» **Problem to work on**
Output every line exactly as written. Leave out pictures.

» **Collected data**
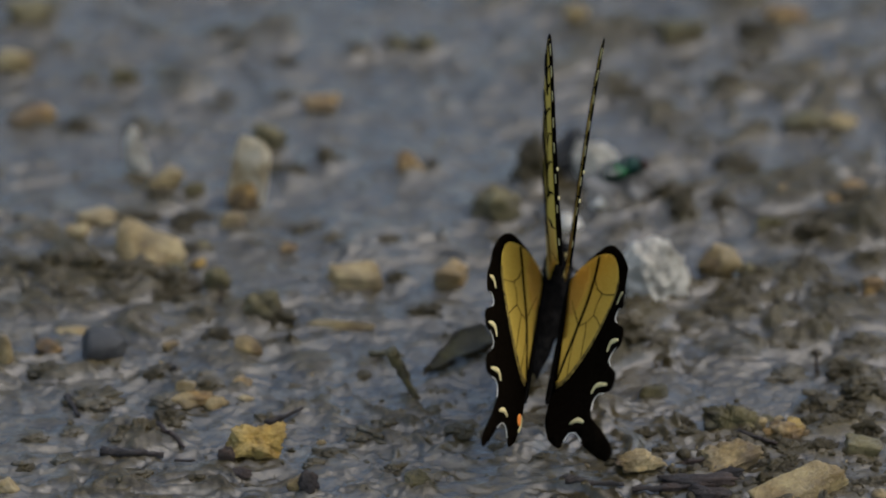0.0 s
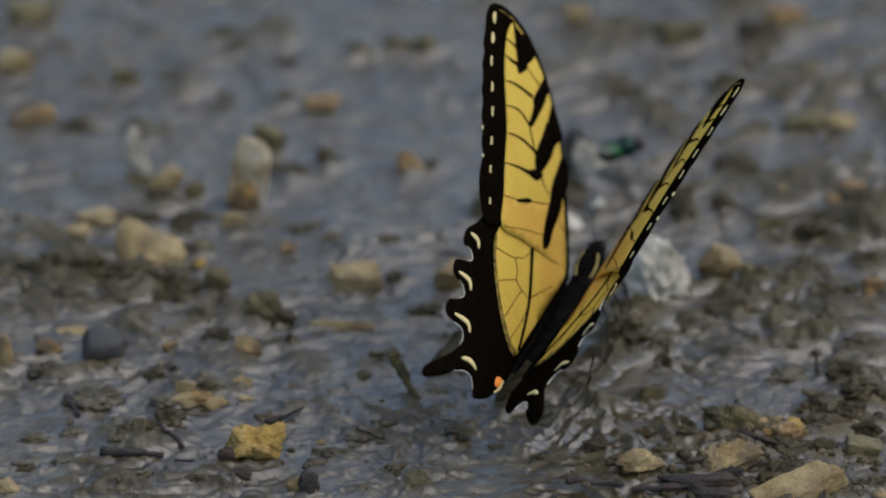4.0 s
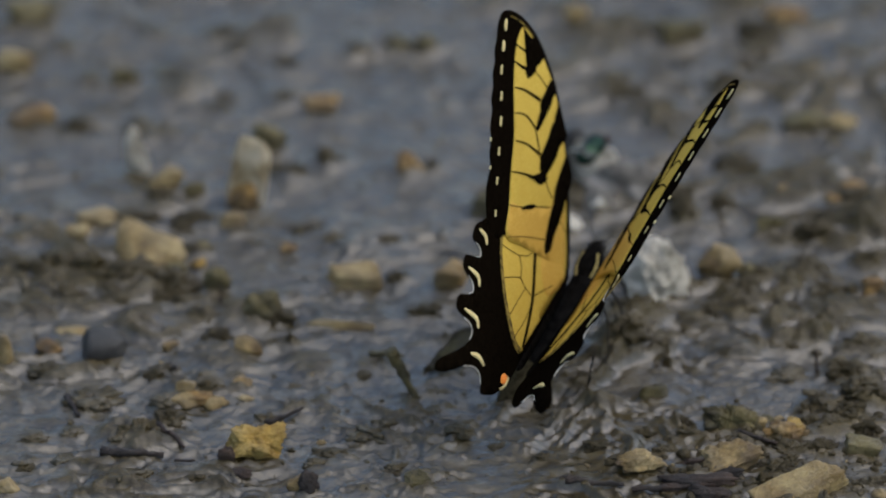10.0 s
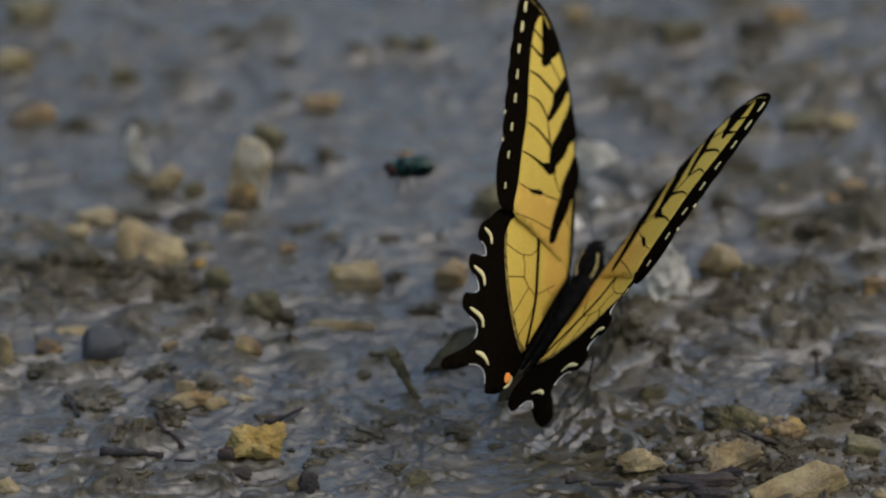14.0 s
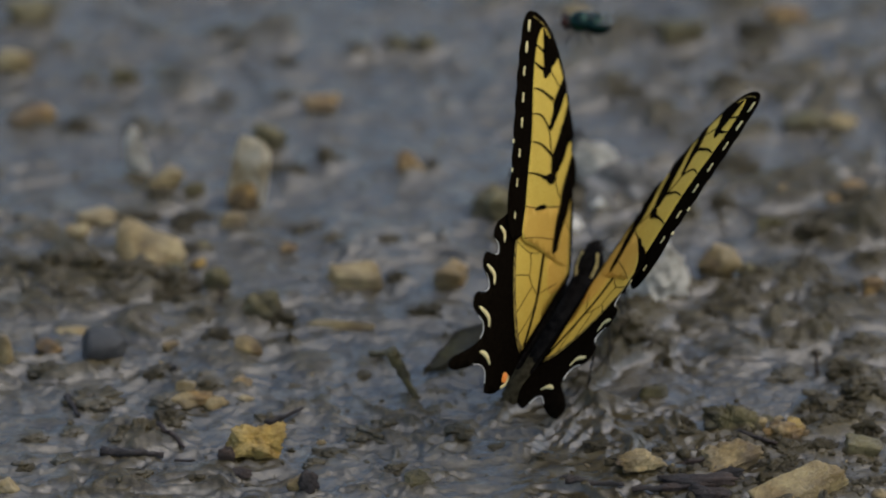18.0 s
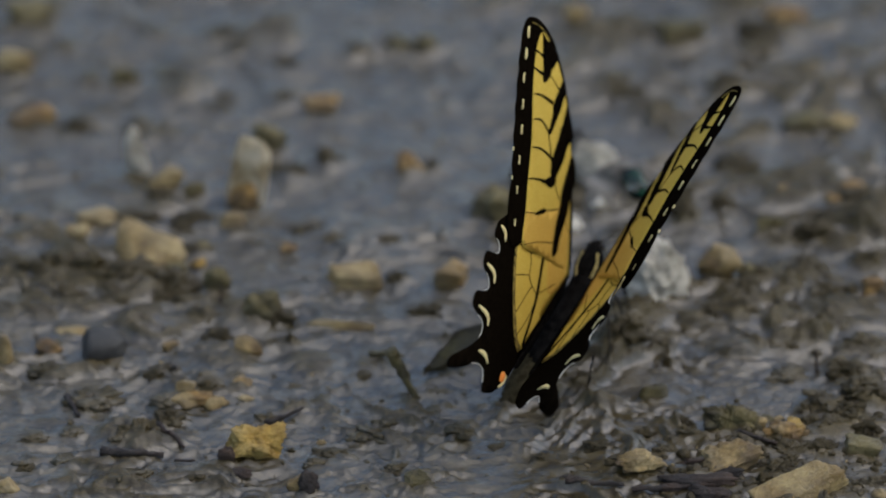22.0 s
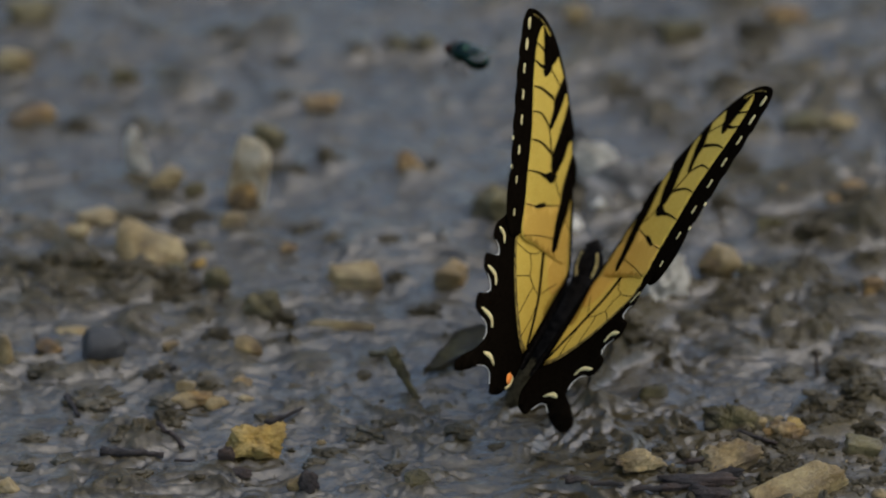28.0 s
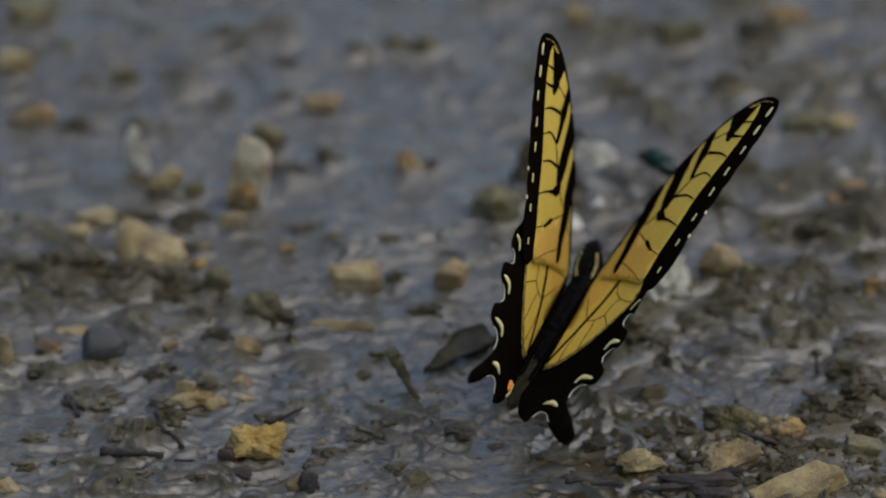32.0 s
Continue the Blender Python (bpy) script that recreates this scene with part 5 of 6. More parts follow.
def motions():
    """Key the butterfly, its four wings and the two flies."""
    walk(butterfly, [
        (0.0, held(6.19, 19.27, 15.52, 0.00, 0.00, -5.00)), (0.1, held(8.05, 20.31, 17.05, 0.00, 0.00, -6.28)), 
        (0.2, held(11.36, 19.18, 15.73, 0.00, 0.00, -10.81)), (0.3, held(11.44, 19.19, 15.76, 0.00, 0.00, -12.86)), 
        (0.4, held(11.36, 19.06, 15.52, 0.00, 0.00, -17.19)), (0.5, held(10.17, 18.60, 14.74, 0.00, 0.00, -17.54)), 
        (0.6, held(10.71, 18.84, 15.20, 0.00, 0.00, -23.85)), (0.8, held(10.89, 19.31, 15.97, 0.00, 0.00, -22.88)), 
        (1.0, held(11.33, 19.14, 15.67, 0.00, 0.00, -23.59)), (1.5, held(11.33, 19.14, 15.67, 0.00, 0.00, -23.14)), 
        (2.0, held(11.33, 19.14, 15.67, 0.00, 0.00, -20.00)), (2.5, held(11.33, 19.14, 15.67, 0.00, 0.00, -20.11)), 
        (3.0, held(11.33, 19.14, 15.67, 0.00, 0.00, -20.17)), (3.5, held(11.33, 19.14, 15.67, 0.00, 0.00, -20.26)), 
        (5.5, held(11.33, 19.14, 15.67, 0.00, 0.00, -18.80)), (6.0, held(11.33, 19.14, 15.67, 0.00, 0.00, -18.65)), 
        (6.5, held(11.33, 19.14, 15.67, 0.00, 0.00, -18.72)), (7.0, held(11.33, 19.14, 15.67, 0.00, 0.00, -18.76)), 
        (7.5, held(11.33, 19.14, 15.67, 0.00, 0.00, -18.79)), (8.0, held(11.33, 19.14, 15.67, 0.00, 0.00, -19.25)), 
        (8.5, held(11.33, 19.14, 15.67, 0.00, 0.00, -18.48)), (9.0, held(11.33, 19.14, 15.67, 0.00, 0.00, -18.87)), 
        (9.5, held(11.33, 19.14, 15.67, 0.00, 0.00, -19.44)), (10.0, held(11.33, 19.14, 15.67, 0.00, 0.00, -19.01)), 
        (10.5, held(11.33, 19.14, 15.67, 0.00, 0.00, -19.46)), (11.0, held(11.33, 19.14, 15.67, 0.00, 0.00, -19.11)), 
        (11.5, held(11.33, 19.14, 15.67, 0.00, 0.00, -19.52)), (12.0, held(11.33, 19.14, 15.67, 0.00, 0.00, -19.66)), 
        (12.5, held(11.33, 19.14, 15.67, 0.00, 0.00, -19.55)), (13.0, held(11.33, 19.14, 15.67, 0.00, 0.00, -19.45)), 
        (13.1, held(11.33, 19.14, 15.67, 0.00, 0.00, -30.00)), (13.2, held(11.33, 19.14, 15.67, 0.00, 0.00, -23.82)), 
        (13.5, held(11.33, 19.14, 15.67, 0.00, 0.00, -22.57)), (14.0, held(11.33, 19.14, 15.67, 0.00, 0.00, -18.49)), 
        (14.5, held(11.33, 19.14, 15.67, 0.00, 0.00, -18.20)), (16.5, held(11.33, 19.14, 15.67, 0.00, 0.00, -17.80)), 
        (17.0, held(11.33, 19.14, 15.67, 0.00, 0.00, -17.09)), (17.5, held(11.33, 19.14, 15.67, 0.00, 0.00, -17.40)), 
        (18.0, held(11.33, 19.14, 15.67, 0.00, 0.00, -16.84)), (18.5, held(11.33, 19.14, 15.67, 0.00, 0.00, -15.64)), 
        (19.0, held(11.33, 19.14, 15.67, 0.00, 0.00, -14.93)), (19.5, held(11.33, 19.14, 15.67, 0.00, 0.00, -16.13)), 
        (20.0, held(11.33, 19.14, 15.67, 0.00, 0.00, -17.46)), (20.5, held(11.33, 19.14, 15.67, 0.00, 0.00, -17.49)), 
        (21.0, held(11.33, 19.14, 15.67, 0.00, 0.00, -17.30)), (21.5, held(11.33, 19.14, 15.67, 0.00, 0.00, -17.29)), 
        (22.0, held(11.33, 19.14, 15.67, 0.00, 0.00, -17.28)), (22.5, held(11.33, 19.14, 15.67, 0.00, 0.00, -17.10)), 
        (23.0, held(11.33, 19.14, 15.67, 0.00, 0.00, -17.08)), (23.3, held(11.33, 19.14, 15.67, 0.00, 0.00, -17.08)), 
        (23.4, held(11.33, 19.14, 15.67, 0.00, 0.00, -21.83)), (23.5, held(11.33, 19.14, 15.67, 0.00, 0.00, -20.48)), 
        (24.0, held(11.33, 19.14, 15.67, 0.00, 0.00, -18.38)), (24.5, held(11.33, 19.14, 15.67, 0.00, 0.00, -17.83)), 
        (25.0, held(11.33, 19.14, 15.67, 0.00, 0.00, -18.00)), (25.5, held(11.33, 19.14, 15.67, 0.00, 0.00, -18.05)), 
        (27.5, held(11.33, 19.14, 15.67, 0.00, 0.00, -16.47)), (28.0, held(11.33, 19.14, 15.67, 0.00, 0.00, -15.07)), 
        (28.2, held(11.33, 19.14, 15.67, 0.00, 0.00, -21.27)), (28.3, held(11.33, 19.14, 15.67, 0.00, 0.00, -19.70)), 
        (28.5, held(11.33, 19.14, 15.67, 0.00, 0.00, -16.39)), (29.0, held(11.33, 19.14, 15.67, 0.00, 0.00, -15.09)), 
        (29.5, held(11.33, 19.14, 15.67, 0.00, 0.00, -15.62)), (30.0, held(11.33, 19.14, 15.67, 0.00, 0.00, -15.37)), 
        (30.5, held(11.33, 19.14, 15.67, 0.00, 0.00, -14.58)), (31.0, held(11.33, 19.14, 15.67, 0.00, 0.00, -14.58)), 
        (31.5, held(11.33, 19.14, 15.67, 0.00, 0.00, -15.12)), (32.0, held(11.33, 19.14, 15.67, 0.00, 0.00, -14.11))])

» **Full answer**
0.0 s
4.0 s
10.0 s
14.0 s
18.0 s
22.0 s
28.0 s
32.0 s
Continue the Blender Python (bpy) script that recreates this scene with part 5 of 6. More parts follow.
def motions():
    """Key the butterfly, its four wings and the two flies."""
    walk(butterfly, [
        (0.0, held(6.19, 19.27, 15.52, 0.00, 0.00, -5.00)), (0.1, held(8.05, 20.31, 17.05, 0.00, 0.00, -6.28)), 
        (0.2, held(11.36, 19.18, 15.73, 0.00, 0.00, -10.81)), (0.3, held(11.44, 19.19, 15.76, 0.00, 0.00, -12.86)), 
        (0.4, held(11.36, 19.06, 15.52, 0.00, 0.00, -17.19)), (0.5, held(10.17, 18.60, 14.74, 0.00, 0.00, -17.54)), 
        (0.6, held(10.71, 18.84, 15.20, 0.00, 0.00, -23.85)), (0.8, held(10.89, 19.31, 15.97, 0.00, 0.00, -22.88)), 
        (1.0, held(11.33, 19.14, 15.67, 0.00, 0.00, -23.59)), (1.5, held(11.33, 19.14, 15.67, 0.00, 0.00, -23.14)), 
        (2.0, held(11.33, 19.14, 15.67, 0.00, 0.00, -20.00)), (2.5, held(11.33, 19.14, 15.67, 0.00, 0.00, -20.11)), 
        (3.0, held(11.33, 19.14, 15.67, 0.00, 0.00, -20.17)), (3.5, held(11.33, 19.14, 15.67, 0.00, 0.00, -20.26)), 
        (5.5, held(11.33, 19.14, 15.67, 0.00, 0.00, -18.80)), (6.0, held(11.33, 19.14, 15.67, 0.00, 0.00, -18.65)), 
        (6.5, held(11.33, 19.14, 15.67, 0.00, 0.00, -18.72)), (7.0, held(11.33, 19.14, 15.67, 0.00, 0.00, -18.76)), 
        (7.5, held(11.33, 19.14, 15.67, 0.00, 0.00, -18.79)), (8.0, held(11.33, 19.14, 15.67, 0.00, 0.00, -19.25)), 
        (8.5, held(11.33, 19.14, 15.67, 0.00, 0.00, -18.48)), (9.0, held(11.33, 19.14, 15.67, 0.00, 0.00, -18.87)), 
        (9.5, held(11.33, 19.14, 15.67, 0.00, 0.00, -19.44)), (10.0, held(11.33, 19.14, 15.67, 0.00, 0.00, -19.01)), 
        (10.5, held(11.33, 19.14, 15.67, 0.00, 0.00, -19.46)), (11.0, held(11.33, 19.14, 15.67, 0.00, 0.00, -19.11)), 
        (11.5, held(11.33, 19.14, 15.67, 0.00, 0.00, -19.52)), (12.0, held(11.33, 19.14, 15.67, 0.00, 0.00, -19.66)), 
        (12.5, held(11.33, 19.14, 15.67, 0.00, 0.00, -19.55)), (13.0, held(11.33, 19.14, 15.67, 0.00, 0.00, -19.45)), 
        (13.1, held(11.33, 19.14, 15.67, 0.00, 0.00, -30.00)), (13.2, held(11.33, 19.14, 15.67, 0.00, 0.00, -23.82)), 
        (13.5, held(11.33, 19.14, 15.67, 0.00, 0.00, -22.57)), (14.0, held(11.33, 19.14, 15.67, 0.00, 0.00, -18.49)), 
        (14.5, held(11.33, 19.14, 15.67, 0.00, 0.00, -18.20)), (16.5, held(11.33, 19.14, 15.67, 0.00, 0.00, -17.80)), 
        (17.0, held(11.33, 19.14, 15.67, 0.00, 0.00, -17.09)), (17.5, held(11.33, 19.14, 15.67, 0.00, 0.00, -17.40)), 
        (18.0, held(11.33, 19.14, 15.67, 0.00, 0.00, -16.84)), (18.5, held(11.33, 19.14, 15.67, 0.00, 0.00, -15.64)), 
        (19.0, held(11.33, 19.14, 15.67, 0.00, 0.00, -14.93)), (19.5, held(11.33, 19.14, 15.67, 0.00, 0.00, -16.13)), 
        (20.0, held(11.33, 19.14, 15.67, 0.00, 0.00, -17.46)), (20.5, held(11.33, 19.14, 15.67, 0.00, 0.00, -17.49)), 
        (21.0, held(11.33, 19.14, 15.67, 0.00, 0.00, -17.30)), (21.5, held(11.33, 19.14, 15.67, 0.00, 0.00, -17.29)), 
        (22.0, held(11.33, 19.14, 15.67, 0.00, 0.00, -17.28)), (22.5, held(11.33, 19.14, 15.67, 0.00, 0.00, -17.10)), 
        (23.0, held(11.33, 19.14, 15.67, 0.00, 0.00, -17.08)), (23.3, held(11.33, 19.14, 15.67, 0.00, 0.00, -17.08)), 
        (23.4, held(11.33, 19.14, 15.67, 0.00, 0.00, -21.83)), (23.5, held(11.33, 19.14, 15.67, 0.00, 0.00, -20.48)), 
        (24.0, held(11.33, 19.14, 15.67, 0.00, 0.00, -18.38)), (24.5, held(11.33, 19.14, 15.67, 0.00, 0.00, -17.83)), 
        (25.0, held(11.33, 19.14, 15.67, 0.00, 0.00, -18.00)), (25.5, held(11.33, 19.14, 15.67, 0.00, 0.00, -18.05)), 
        (27.5, held(11.33, 19.14, 15.67, 0.00, 0.00, -16.47)), (28.0, held(11.33, 19.14, 15.67, 0.00, 0.00, -15.07)), 
        (28.2, held(11.33, 19.14, 15.67, 0.00, 0.00, -21.27)), (28.3, held(11.33, 19.14, 15.67, 0.00, 0.00, -19.70)), 
        (28.5, held(11.33, 19.14, 15.67, 0.00, 0.00, -16.39)), (29.0, held(11.33, 19.14, 15.67, 0.00, 0.00, -15.09)), 
        (29.5, held(11.33, 19.14, 15.67, 0.00, 0.00, -15.62)), (30.0, held(11.33, 19.14, 15.67, 0.00, 0.00, -15.37)), 
        (30.5, held(11.33, 19.14, 15.67, 0.00, 0.00, -14.58)), (31.0, held(11.33, 19.14, 15.67, 0.00, 0.00, -14.58)), 
        (31.5, held(11.33, 19.14, 15.67, 0.00, 0.00, -15.12)), (32.0, held(11.33, 19.14, 15.67, 0.00, 0.00, -14.11))])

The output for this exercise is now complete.